A Monastic Lent – For Everyone?
There may be some outside our walls who imagine that we waft around on a cloud of prayer all day and do little else, but those who know us better will be aware that life ‘inside’ can be fairly rigorous and certainly relentless. I can remember in my very early years here going to the Abbess before one Lent and saying, “I’m not sure what else there is to ‘give up’”! That’s how it felt then and was an expression of my inexperienced understanding of what Lent was all about. To regard Lent as primarily about self-denial and giving up is to lose the centrality of the Easter focus which permeates our whole life in community.
The Rule of Saint Benedict, in chapter 49, speaks specifically about the way in which Lent should be observed and it is one of only two places in the entire Rule where the word “joy” is mentioned: “let each one…..look forward to holy Easter with joy and spiritual longing” (v.7). Vital to our Lenten practices is the joy and spiritual longing that should undergird and sustain them. Only thus will our hearts be truly opened to the healing and purification that this season, surely, is about.
In Community, year by year, there are certain ‘givens’ that we try to observe: we daily rise 5 minutes earlier than usual; we avoid writing any but essential letters or arranging meetings with friends or other contacts; we use our half hour recreation time on Wednesdays and Fridays for extra prayer and/or spiritual reading (sometimes done as a Community exercise); we are encouraged to use the season as an opportunity to ‘declutter’ – to sift through all that we have accumulated over the year and throw or give away that which we do not strictly need.
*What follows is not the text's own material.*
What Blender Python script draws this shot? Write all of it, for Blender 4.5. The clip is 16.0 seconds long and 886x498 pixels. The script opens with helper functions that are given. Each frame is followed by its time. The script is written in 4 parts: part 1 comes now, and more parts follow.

Then there are the specific undertakings which are chosen afresh each Lent and these always have both a personal and a corporate aspect, each being important as together they reflect the dual nature of our whole journey to God: we approach as persons, but also as members of the whole body of Christ. Thus each year we sit down as a Community to discuss what we shall collectively offer – perhaps Bible study or lectio divina together each week, or a particular prayer focus. Individually we prepare our personal offerings which, as Saint Benedict exhorts us, are always submitted privately to the Abbess for her approval (or otherwise) to avoid “presumption and vainglory” (v.9). Sometimes the response of the Abbess can come as a surprise (and a further growing point) as happened to me one year when my ‘list’ was more or less approved, but returned to me with an addition: “to spend 10 minutes each day walking in the garden”! What a pleasant ‘obligation’ – but, actually, it required a surprising amount of self-discipline to observe this request, and reminded me how much easier it may be for some of us just to fill ‘those small spaces’ with the inevitable task that needs to be done, rather than exercising the self-discipline required to step outside and open oneself to the beauty of God’s creation and his word to us through it. So, please, take note: Lenten observances can be legitimately pleasurable!
Perhaps that’s enough about us. Where does it leave you, I wonder? We are enormously privileged in this life, with our set times for prayer and a timetable that seeks to make God and the things of God our priority. Out in the frenetic, hurly-burly of life for many, many people, it may all seem so very different. But are there meeting points – can we find common ground? I believe so. What about rising just 5 minutes earlier than usual, those few minutes to be given to God? Or how about ensuring you take a proper lunch break each day, rather than a snatched sandwich and working through the rest of the time? (Like my 10 minutes garden walk…). Do you meet with your spiritual director or priest/trusted friend before Lent and discuss with her/him what your Lenten observance this year might be – if not, maybe you could try it. And do you, as a church or house group, seek some common commitment?
The Rule of Saint Benedict notes that “The life of a monk ought to be a continuous Lent” (v.1). Sadly, as fallen creatures, we all fail to measure up to our holy aspirations, and it is salutary to have these weeks of the year set aside to enable some ‘stocktaking’, to redirect our sights, and to prepare ourselves for that focal point of the liturgical year: the celebration of Easter. May we together find our motivation in that deep longing, and step out lightly and with joyful anticipation into this Lent.
Quotations are from RB1980 Timothy Fry, O.S.B. (Ed.) Chapter 49. Verses are indicated in the text.